His humble words stand in stark contrast to the current leaderhip’s refusal to independently investigate the abuse charges and commit to publicly report the findings. Lamm’s admission cannot substitute for a full accounting by his successor.

It can and should, however, pave the way. In an interview with our Paul Berger last December, Lamm acknowledged that during his long tenure as Y.U. president (from 1976 to 2003), he knew of abuse allegations against members of his staff and concluded that it was best to let the abusers quietly leave instead of reporting them to the authorities. Both of the alleged abusers named by the Forward went on to work at other Jewish institutions in the United States and Israel for years, until the initial story was published. Y.U., meantime, under Lamm and successor Richard Joel, declined to respond to the pleas of student victims to address the abuse.

Now Lamm, who is 85, is repentant. “At the time that inappropriate actions by individuals at Yeshiva were brought to my attention, I acted in a way that I thought was correct, but which now seems ill conceived…. And when that happens — one must do teshuvah. So, I too must do teshuvah,” he wrote.

Contrast that with Joel’s public stance. He has declined all requests for interviews, refusing to say why he did not respond to students’ repeated requests for transparency and apologies. His administration created a page on its website where it promised “to keep the Yeshiva University community up to date on the ongoing independent investigation into allegations of past abuse.” The most recent entry is dated January 16.

And the independence of that investigation is open to question. It is being conducted by Sullivan & Cromwell, a firm in the employ of the university, with ties to the Joel administration; one of its partners serves on Y.U.’s pro bono General Counsel’s Council. Lisa Friel, a well-regarded sex abuse expert, is aiding in the investigation, but that hasn’t convinced many former students to cooperate, because, as they told the Forward, they can’t trust Y.U.’s motives.

Meantime, it is almost seven months since the Forward broke the story and Joel announced the probe, but there still is no word on when, or if, its results will be made public. Seven months — that’s almost as long as former FBI head Louis Freeh and his team took when they probed sexual abuse allegations at Penn State University.
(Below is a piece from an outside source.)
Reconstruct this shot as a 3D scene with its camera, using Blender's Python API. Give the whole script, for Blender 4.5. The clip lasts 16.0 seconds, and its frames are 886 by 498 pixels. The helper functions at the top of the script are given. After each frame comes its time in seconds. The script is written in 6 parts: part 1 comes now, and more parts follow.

Only they conducted 430 interviews and analyzed more than 3.5 million e-mails and other documents during that time. Is the work really that onerous and time consuming at Y.U.?

Norman Lamm’s supporters, and they are legion, point to his myriad accomplishments, chief among them the fact that he essentially saved his beloved Yeshiva University from financial collape and guided it into its current status as a first-class educational institution. His prolific scholarship, unusual outreach within the Jewish world and compassionate leadership contributed to the high regard in which he is held.

But in service of those goals — principally, to preserve Y.U. — he overlooked the pain and suffering of his students at the hands of his staff. He admitted that to the Forward in December, an admission that many of his supporters sought to discount or ignore. Now he has admitted it to the world.

He has shown us all how to make amends. “We must never be so committed to justifying our past that we thereby threaten to destroy our future,” Lamm wrote. To truly honor his legacy, Richard Joel and Yeshiva University’s leadership need to heed his words.